**PROVIDED MATERIAL**.
_ _ _ _

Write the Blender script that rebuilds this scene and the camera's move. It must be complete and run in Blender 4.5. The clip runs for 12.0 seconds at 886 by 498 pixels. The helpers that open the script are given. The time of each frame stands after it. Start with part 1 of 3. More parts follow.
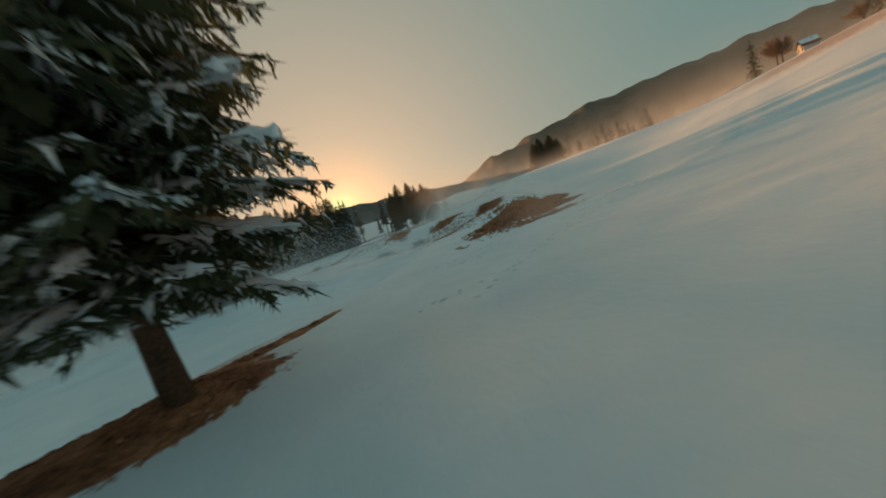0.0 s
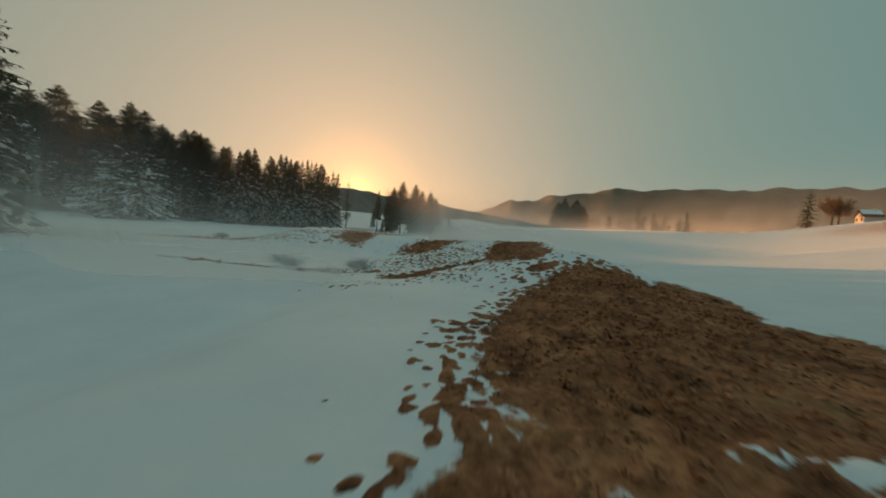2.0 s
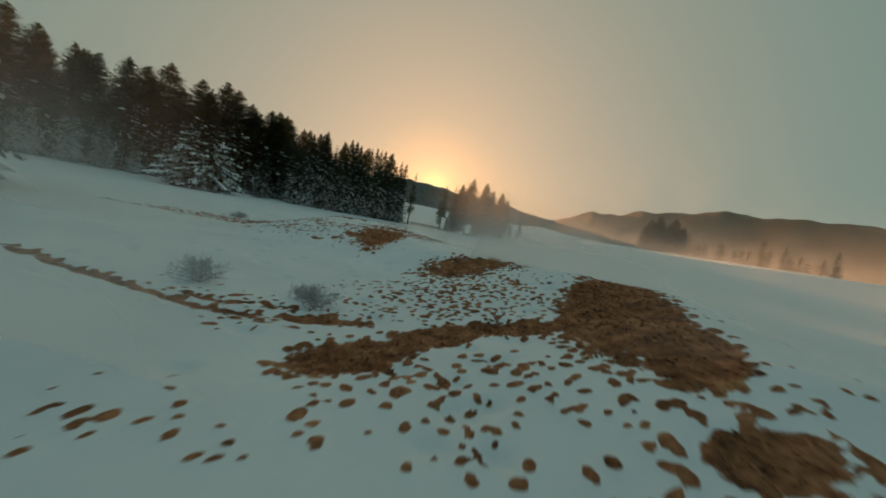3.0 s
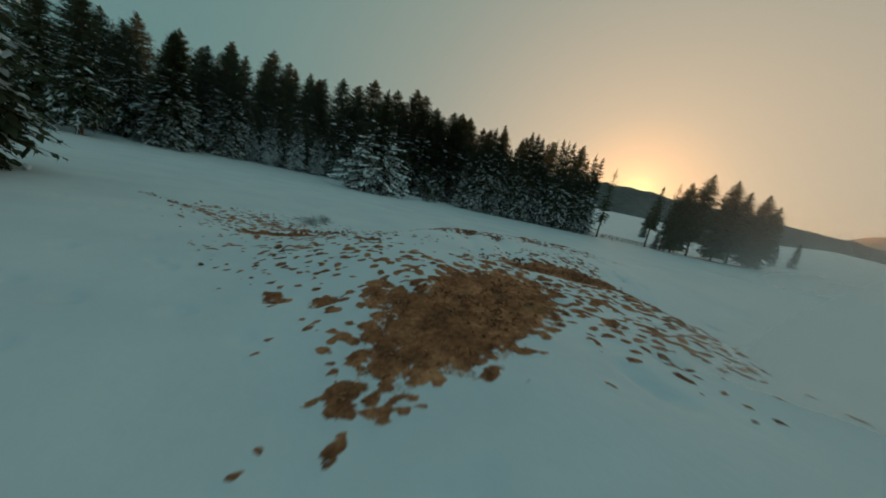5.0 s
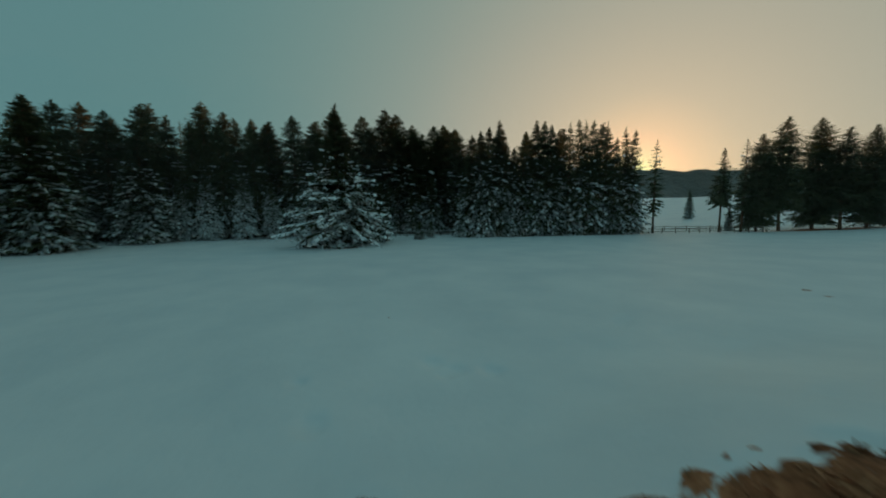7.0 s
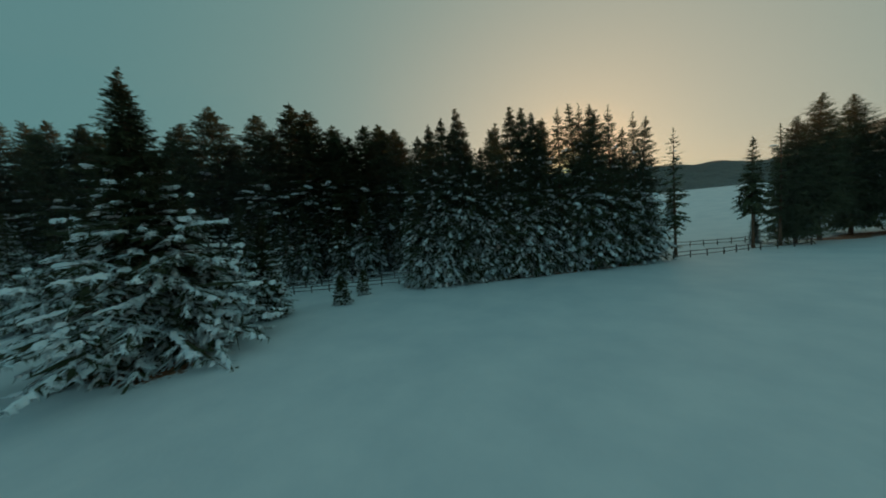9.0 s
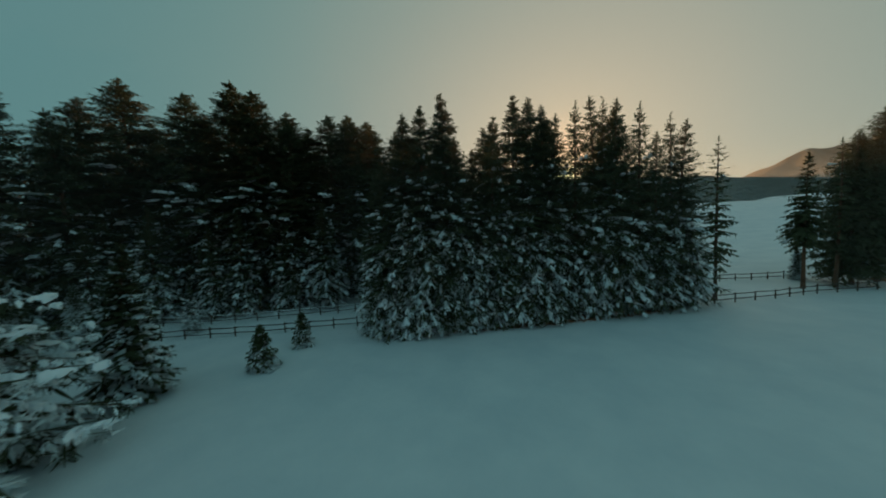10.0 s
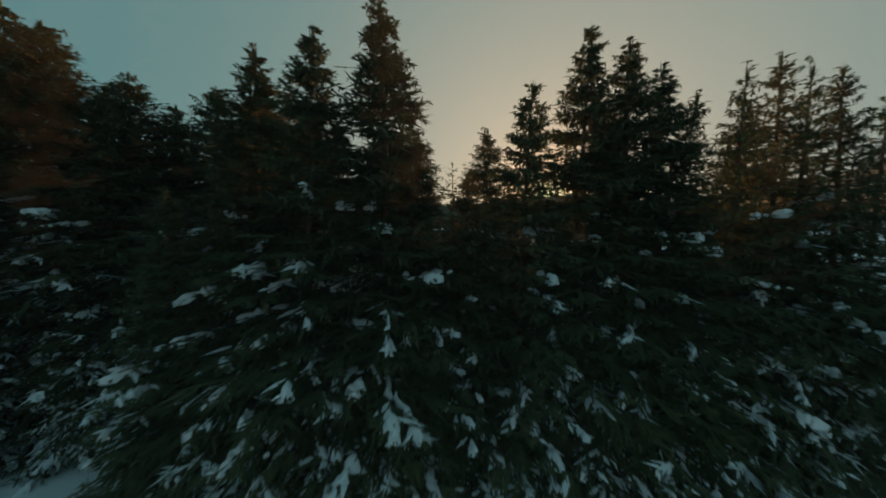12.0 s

_ _ _ _

**INSTRUCTIONS TO FOLLOW**.
Every line of the material is to be quoted exactly, with no pictures carried over.

**CORRECT ANSWER**.
Write the Blender script that rebuilds this scene and the camera's move. It must be complete and run in Blender 4.5. The clip runs for 12.0 seconds at 886 by 498 pixels. The helpers that open the script are given. The time of each frame stands after it. Start with part 1 of 3. More parts follow.
0.0 s
2.0 s
3.0 s
5.0 s
7.0 s
9.0 s
10.0 s
12.0 s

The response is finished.